Bupati Purworejo RH Agus Bastian SE MM dengan ibu Fatimah Verena Prihastiyari SE berada di kereta terdepan iring-iringan kirab budaya peringatan hari jadi ke 192 Kabupaten Purworejo, Senin (27/2/2023)- Foto : Pemkab Purworejo
Waktu Baca : 2 minutes

JAKARTA, (TANHANANEWS) — Peringatan hari jadi ke 192 Kabupaten Purworejo dimeriahkan dengan sebanyak 16 pasukan Kirab Budaya Bergada perwakilan dari 16 kecamatan se kabupaten Purworejo Provinsi Jawa Tengah.

Kirab yang semua pesertanya memakai pakaian adat Jawa itu, dilepas oleh Bupati Purworejo RH Agus Bastian SE MM, di jalan RAA Tjokronegoro depan Pendopo, Kabupaten Purworejo, pada Senin (27/2/2023).

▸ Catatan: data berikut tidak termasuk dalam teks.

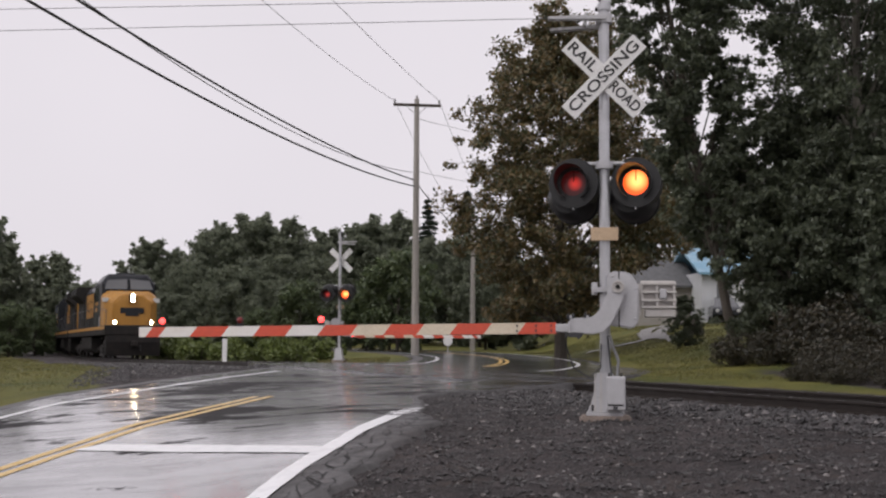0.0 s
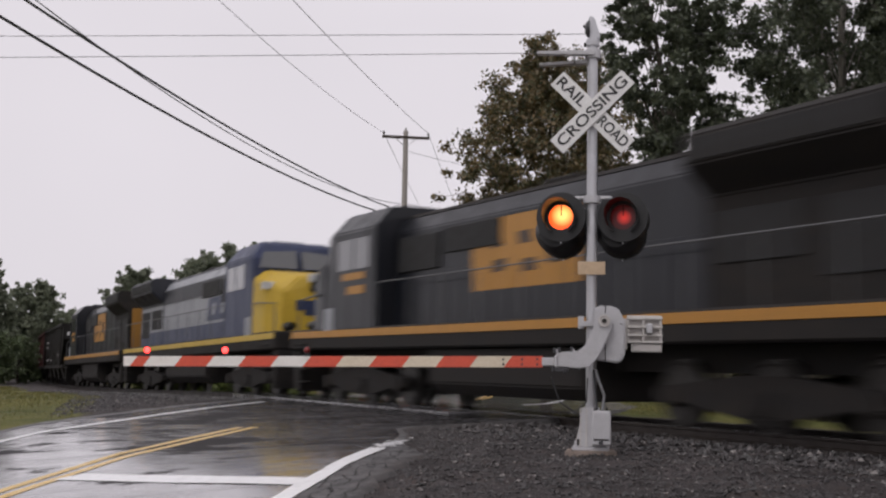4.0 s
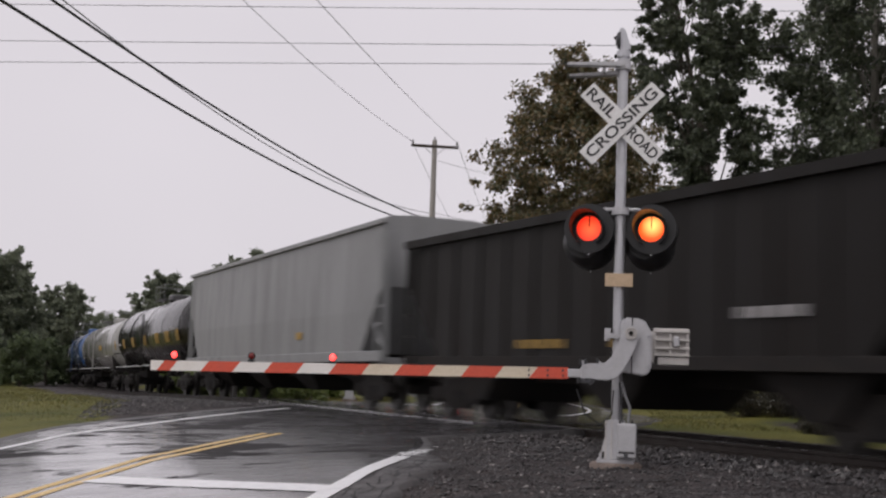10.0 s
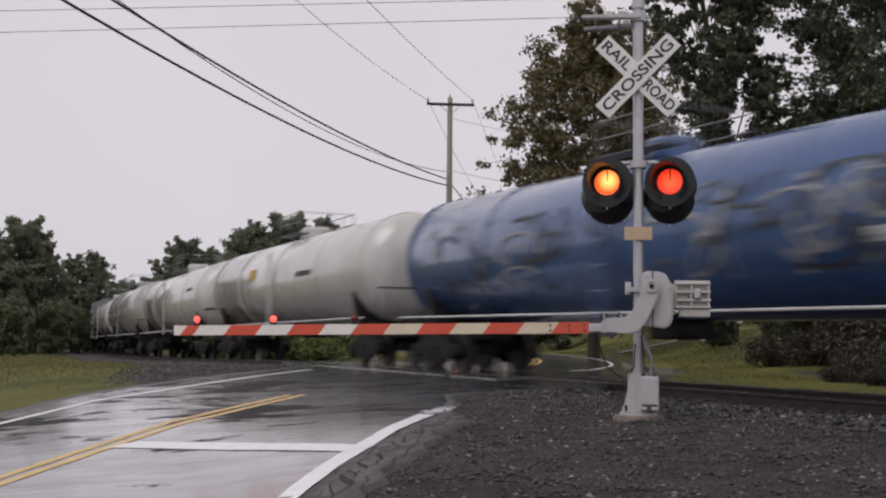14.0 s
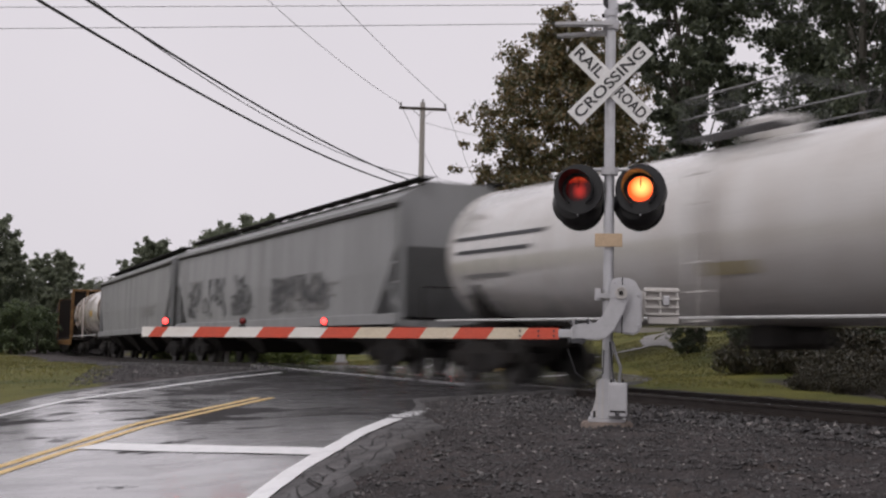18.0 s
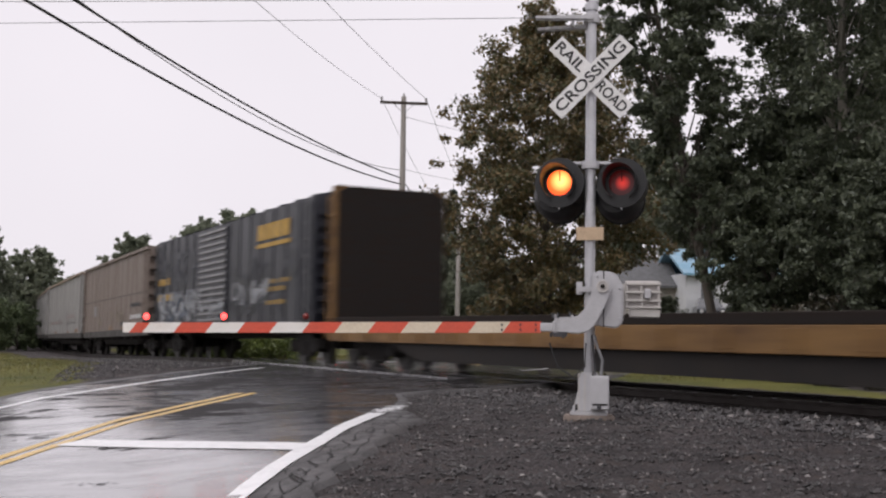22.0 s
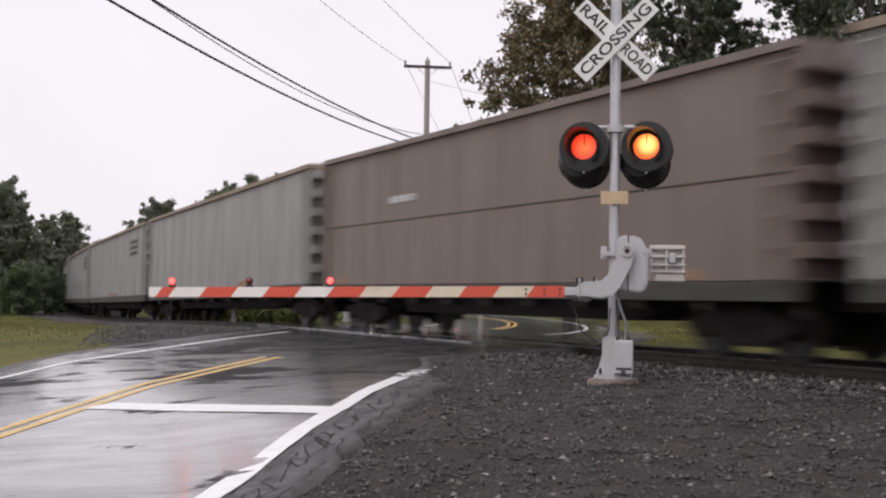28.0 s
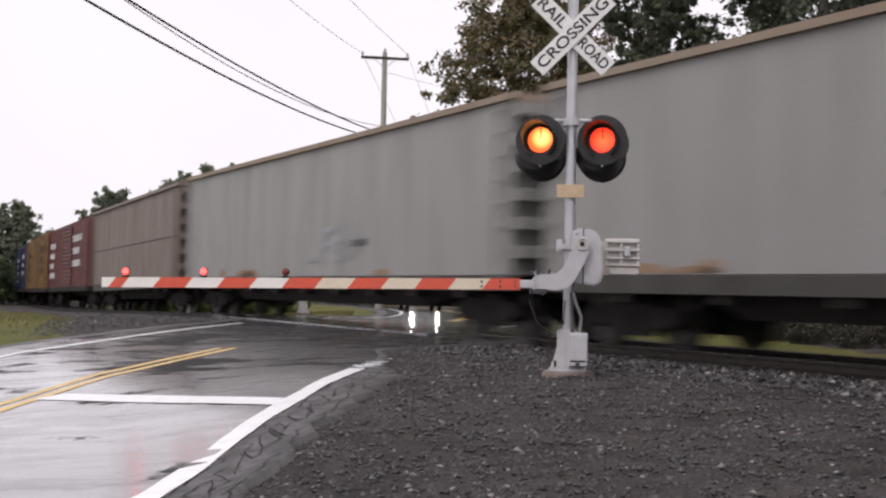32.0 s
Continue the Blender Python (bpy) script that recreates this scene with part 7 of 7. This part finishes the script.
def drum_rows(side, place):
    """The drum of a large lamp: dark, fading, half lit and lit sides lie 88 degrees apart."""
    steps = [(-9, 0)]
    for t, on in changes(side):
        steps += [(t - 0.035, 88), (t - 0.02, 176), (t + 0.05, 264)] if on else [(t - 0.02, 176), (t + 0.19, 88), (t + 0.315, 0)]
    return held(steps, place)


def globe_rows(side, place):
    """Half turns of a small arm lamp."""
    steps = [(-9, 180)]
    for t, on in changes(side):
        steps += [(t - 0.034 + k * 0.0334, (180 if on else 0) + 60 * (k + 1)) for k in range(3)]
        if on:
            steps.append((steps[-1][0] + 0.04, 360))
    flat, turn_, prev = [], 0, None
    for t, a in steps:
        if prev is not None and a < prev - 100:
            turn_ += 360
        flat.append((t, a + turn_))
        prev = a
    return held(flat, place)


def car_rows():
    stops = [(0, 0.0), (20, 0.0), (24.5, 34.0), (25.5, 39.5), (28.4, 42.5), (30, 52.0), (31, 60.5), (32, 67.0)]
    far = u_at_y(117.0)
    rows = []
    for t in (0, 10, 20, 21, 22, 23, 24, 24.5, 25, 25.5, 26.5, 27.5, 28.4, 29, 29.5, 30, 30.5, 31, 31.5, 32):
        u = far - float(np.interp(t, [s[0] for s in stops], [s[1] for s in stops]))
        x, y, h = float(np.interp(u, _uu, RX)), float(np.interp(u, _uu, RY)), float(np.interp(u, _uu, RH))
        x, y = x - 1.4 * math.cos(h), y + 1.4 * math.sin(h)
        z = float(road_z([x], [y])[0])
        rows.append((t, pose(x, y, z, 0, 0, -90 - math.degrees(h))))
    return rows


def motions():
    for car, front, rear, back in TRAIN:
        walk(car, [(t, car_row(t, front, rear, back)) for t in range(0, 33)])
    for globe, side, place in BLINK:
        walk(globe, drum_rows(side, place) if "drum" in globe.name else globe_rows(side, place))
    walk(ROAD_CAR, car_rows())


build_ground()
build_road()
build_track()
TRAIN = build_train()
BLINK = build_signals()
build_poles()
build_house()
ROAD_CAR = parked_car(pose(0, 0, 0), "silver car with lit headlights waiting for the train", M["carpaint"], True)
build_trees()
build_verge()
build_grass()
motions()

Dalam kirab yang menempuh rute sejauh lebih kurang 5 kilometer, Bupati Purworejo RH Agus Bastian SE MM dengan ibu Fatimah Verena Prihastiyari SE berada di kereta terdepan iring-iringan yang diikuti Kepala Perangkat Daerah dan para Camat yang menunggang kuda termasuk puluhan prajurit yang mengiringi.

Bupati Agus Bastian mengungkapkan, kirab budaya ini sebagai wujud dari kepedulian kita untuk bergembira bersama-sama merayakan ulang tahun Kabupaten Purworejo.

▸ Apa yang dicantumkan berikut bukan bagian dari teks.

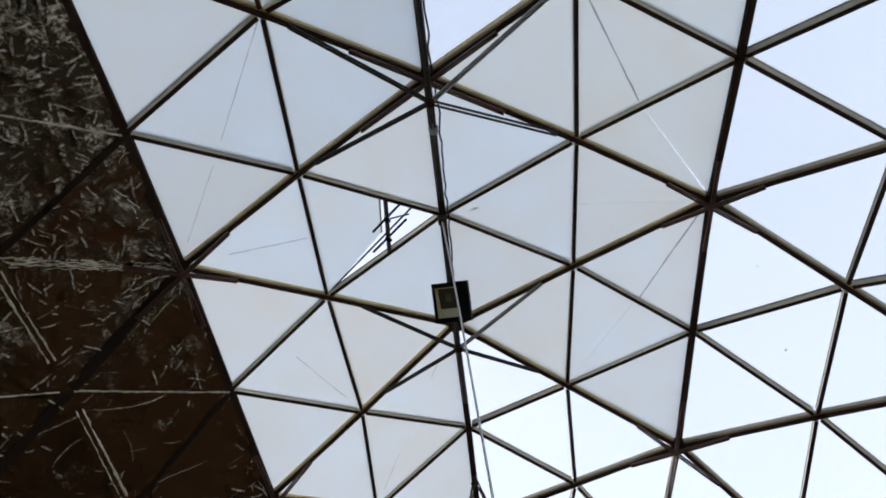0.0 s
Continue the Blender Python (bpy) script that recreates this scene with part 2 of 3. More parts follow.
SETTLED = {(-2, 0): (0.002, 0.011, -0.006),
           (-2, 2): (-0.003, 0.021, 0.003),
           (-2, 4): (0.003, -0.004, 0.020),
           (0, -2): (-0.009, -0.011, 0.003),
           (0, 0): (-0.002, 0.034, -0.006),
           (0, 2): (-0.011, -0.035, -0.034),
           (0, 4): (-0.015, -0.001, 0.006),
           (2, -2): (0.023, -0.001, -0.014),
           (2, 0): (0.011, 0.030, 0.008),
           (2, 2): (-0.011, -0.015, -0.007),
           (4, -2): (0.024, -0.005, -0.014),
           (4, 0): (0.003, -0.014, 0.030)}   # by how much some hubs of the old frame have moved, in metres
BOWED = {(-2, 1): (0.010, -0.003, 0.003),
         (-2, 3): (-0.002, -0.005, 0.002),
         (-1, 0): (-0.005, -0.015, 0.003),
         (-1, 1): (-0.001, -0.010, 0.012),
         (-1, 2): (-0.008, -0.005, 0.005),
         (-1, 3): (-0.003, 0.006, -0.006),
         (-1, 4): (-0.012, -0.001, -0.002),
         (0, 1): (0.001, -0.009, 0.001),
         (0, 3): (0.007, 0.006, -0.008),
         (1, -1): (0.002, -0.010, 0.003),
         (1, 0): (0.008, -0.009, 0.003),
         (1, 1): (0.002, -0.005, 0.006),
         (2, -1): (0.002, 0.006, -0.005),
         (2, 1): (0.001, -0.007, 0.006),
         (3, -1): (0.006, -0.003, -0.003),
         (3, 1): (0.001, -0.005, 0.007)}   # and by how much some beams bow at their middle


def round_hub(u, v):
    p = (6 - u - v) * K + v * J + u * L if u >= 0 else (6 - v) * K + (v + u) * J - u * M
    return CENTRE + RADIUS * p.normalized()


def key(p):
    return tuple(round(c, 3) for c in p)


MOVED = {key(round_hub(i, j + 2)): Vector(d) for (i, j), d in SETTLED.items()}


def settled(p):
    return p + MOVED.get(key(p), Vector())


def straight_middle(i, j):
    u, v = i, j + 2
    du, dv = next(d for d in ((1, 0), (0, 1), (1, -1)) if (u - d[0]) % 2 == 0 and (v - d[1]) % 2 == 0)
    return (settled(round_hub(u - du, v - dv)) + settled(round_hub(u + du, v + dv))) / 2


BENT = {key(straight_middle(i, j)): Vector(d) for (i, j), d in BOWED.items()}


def middle(p, q):
    """The middle of the beam from p to q, with its bow."""
    m = (p + q) / 2
    return m + BENT.get(key(m), Vector())


def node(i, j):
    """A place of the net round the apex, in half beams: K (0, -2), J (0, 4), L (6, -2), M (-6, 4)."""
    def hub(u, v):
        return settled(round_hub(u, v))
    u, v = i, j + 2
    for du, dv in ((0, 0), (1, 0), (0, 1), (1, -1)):
        if (u - du) % 2 == 0 and (v - dv) % 2 == 0:
            return middle(hub(u - du, v - dv), hub(u + du, v + dv))


def net():
    hubs, beams, tris = {}, {}, []
    for a in range(12):
        for b in range(a + 1, 12):
            for c in range(b + 1, 12):
                A, B, C = CORNERS[a], CORNERS[b], CORNERS[c]
                if max((A - B).length, (B - C).length, (A - C).length) < 1.2:
                    P = {(i, j): settled(CENTRE + RADIUS * ((3 - i - j) * A + i * B + j * C).normalized())
                         for i in range(4) for j in range(4 - i)}
                    for (i, j) in P:
                        if i + j < 3:
                            tris.append((P[i, j], P[i + 1, j], P[i, j + 1]))
                        if i + j < 2:
                            tris.append((P[i + 1, j], P[i + 1, j + 1], P[i, j + 1]))
    tris = [t for t in tris if sum((p.z for p in t)) / 3 > 0.1]
    for t in tris:
        for p in t:
            hubs[key(p)] = p
        for p, q in ((t[0], t[1]), (t[1], t[2]), (t[2], t[0])):
            beams[tuple(sorted((key(p), key(q))))] = (p, q)
    return hubs, beams, tris


HUBS, BEAMS, TRIS = net()


def cover(t):
    """What closes a bay of the dome: dark lining on one side, frosted sheets over the top, clear ones beyond."""
    c = (t[0] + t[1] + t[2]) / 3
    if c.x < -1.75:
        return "dark"
    if c.x > 1.75 or (c.x > -0.1 and abs(c.y) > 1.5):
        return "clear"
    return "frosted"


def by_lining(p, q):
    """Whether a beam has dark lining on either side of it."""
    return any(cover(t) == "dark" for t in TRIS if key(p) in map(key, t) and key(q) in map(key, t))


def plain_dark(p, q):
    """Beams whose laths are dark brown too: along the lining, along the ridge, and where frosted sheets end in clear
    ones.
    """
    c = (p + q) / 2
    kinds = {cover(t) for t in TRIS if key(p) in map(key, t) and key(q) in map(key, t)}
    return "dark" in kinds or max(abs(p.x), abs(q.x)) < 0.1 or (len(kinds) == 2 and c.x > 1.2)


def by_clear(p, q):
    """Whether a beam has a clear sheet on either side of it."""
    return any(cover(t) == "clear" for t in TRIS if key(p) in map(key, t) and key(q) in map(key, t))


LAST_EDGES = set()                                   # half beams with lining on one side only
for p, q in BEAMS.values():
    if by_lining(p, q) and len({cover(t) == "dark" for t in TRIS if key(p) in map(key, t) and key(q) in map(key, t)}) == 2:
        for end in (p, q):
            LAST_EDGES.add(tuple(sorted((key(end), key(middle(p, q))))))


# ---- ground ----
def disc(name, r, z, mat, n=96):
    bm = bmesh.new()
    bmesh.ops.create_circle(bm, cap_ends=True, segments=n, radius=r, matrix=Matrix.Translation((0, 0, z)))
    return new(name, mesh_of(name, bm, mat))


tagged(disc("ground", 2500, -0.02, FIELD), "dry grassy ground round the dome", "ground", kind="structure")
tagged(disc("floor", 5.05, 0.0, EARTH), "trodden earth floor inside the dome", "floor", kind="structure")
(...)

Selain bertujuan untuk nguri-uri budaya, diharapkan dapat menginspirasi daerah lain untuk melakukan kegiatan seperti ini.

“Antusias warga masyarakat sangat luar biasa,” ungkapnya.

Sejarah dan Asal-usul Kabupaten Purworejo

Menurut sejarah, nama Purworejo baru muncul pada abad ke-19, ketika Karesidenan Bagelen dibagi menjadi beberapa kadipaten, salah satunya Kadipaten Purworejo, dikutip dari KOMPAS, (10/2/2022).

Raden Tumenggung Cokrojoyo kemudian diangkat sebagai bupati pertama Purworejo dan mengganti namanya menjadi Raden Adipati Arya (RAA) Cokronegoro.

Perubahan nama itu terjadi pada 27 Februari 1831, yang kemudian ditetapkan sebagai Hari Lahir Kabupaten Purworejo.

Purworejo beraasal dari dua kata, yaitu Purwo yang berarti awal, terdepan, atau maju dan Rejo yang artinya makmur.

Sehingga, arti Purworejo adalah daerah yang mengawali untuk maju, unggul dalam berbagai bidang, serta menjadi masyarakat yang makmur dan mulia.

Wilayah Purworejo diketahui sudah ditinggali oleh penduduk sejak 901. Hal ini dibuktikan dengan ditemukannya Prasasti Kayu Ara Hiwang di Desa Boro Wetan.

Pada prasasti tersebut, diketahui bahwa pada 5 Oktober 901, dilakukan upacara besar yang diikuti oleh para pejabat dari berbagai daerah.

Mereka adalah Watu Tihang (Sala Thang), Gulak, Parangran Wadihadi, Padamuan (Prambanan), Mntyasih (Matesh Magelang), Mdang, Pupur, Raji (Raji Prambanan), dan Kalungan (Kalongan).

Kala itu, wilayah Purworejo masih disebut Bagelen, yang sangat disegani wilayah lain karena ditinggali oleh banyak tokoh besar.

Contohnya seperti Sunan Geseng, ulama besar yang mengislamkan wilayah dari Timur Lukola hingga ke Yogyakarta dan Magelang.

Pada masa Kerajaan Mataram Islam, para tokoh Bagelen adalah pasukan dari Sutawijaya, yang kemudian berkuasa dengan gelar Panembahan Senopati.

Kemudian, pada masa Perang Diponegoro (1825-1830), wilayah Bagelen menjadi salah satu medan pertempuran.

Pada saat itu, Bagelen dijadikan karesidenan oleh pemerintah Hindia Belanda.

Dalam perkembanganya, Bagelen dibagi menjadi beberapa kadipaten, salah satunya Kadipaten Purworejo, dengan bupati pertamanya RAA Cokronegoro.

Pada 1936, Gubernur Jenderal Hindia Belanda menggabungkan Kadipaten Purworejo, Kutoarjo dan sebagian wilayah Urut Sewu/Ledok, menjadi Kabupaten Purworejo.

Kota Purworejo sejak itu menjadi kota tangsi militer yang diisi oleh tentara Belanda dan tentara Afrika Barat, yang dikenal sebagai Belanda Hitam.

Mereka semua tinggal di wilayah Purworejo.

Saat ini Kabupaten Purworejo memiliki wilayah sebanyak 16 Kecamatan yaitu, Kecamatan Bagelen, Kecamatan Banyuurip, Kecamatan Bayan, Kecamatan Bener, Kecamatan Bruno, Kecamatan Butuh, Kecamatan Gebang.

Kemudian Kecamatan Grabag, Kecamatan Kaligesing, Kecamatan Kemiri, Kecamatan Kutoarjo, Kecamatan Loano, Kecamatan Pituruh, Kecamatan Purwodadi, Kecamatan Purworejo dan Kecamatan Ngombol.